9. Ballad of the Beaconsfield minors: Granted, it is done for a cool reason, but my God-this song is not very good. I can't play guitar like that, but it just sounds like a bunch of foreign noise. 1 star (only because the Foo deserve a star for making any song). 12th favorite of 12.

10. Statues: I can't understand why people don't like this song much, it is beautiful. Dave sounds great, the guitar work is very good and the piano is outstanding as well. I really like the lyrics here too. Very nice sound that makes you love the Foo even more. The intro sort of gives off a Peter Frampton thing for me. I really like the potential this song brings. 4 ½ stars. 7th favorite of 12.

11. But, honestly: Freaking good song. Really good song. I love the simplicity and the beauty in this song. Another song I wanted to listen to again right away. The electric guitar work in the end is great and feels very mid-summer, sun going down kind of joy. 5 stars. 5th favorite of 12.

12. Home: Very ballsy song in that Dave goes very soft and pulls it off. I for one actually like the lyrical content of this song and the piano is nice. It is a good song to unwind with. 3 ½ stars. 9th favorite of 12.

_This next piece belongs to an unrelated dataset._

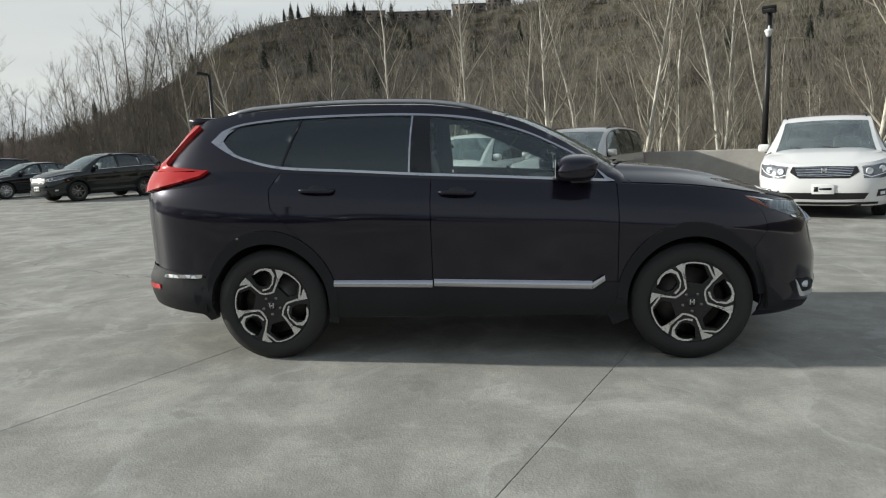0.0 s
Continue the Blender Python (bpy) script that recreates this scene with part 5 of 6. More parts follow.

Overall: 11 of the 12 songs are very good with 8 of them being fantastic in my mind. This may be one of the two most complete Foo Fighters albums and definitely their most wholesome and band-influenced. All four members shine on this disc and other than the ballad, you never lose focus as a listender. This may go down as a classic, it does for me. I can't wait to see these songs played live and I hope they don't hold back on stage with their new music. Ten years ago I was worried about what songs would be singles, now I could care less, but I do hope people from all realms get to hear this great disc.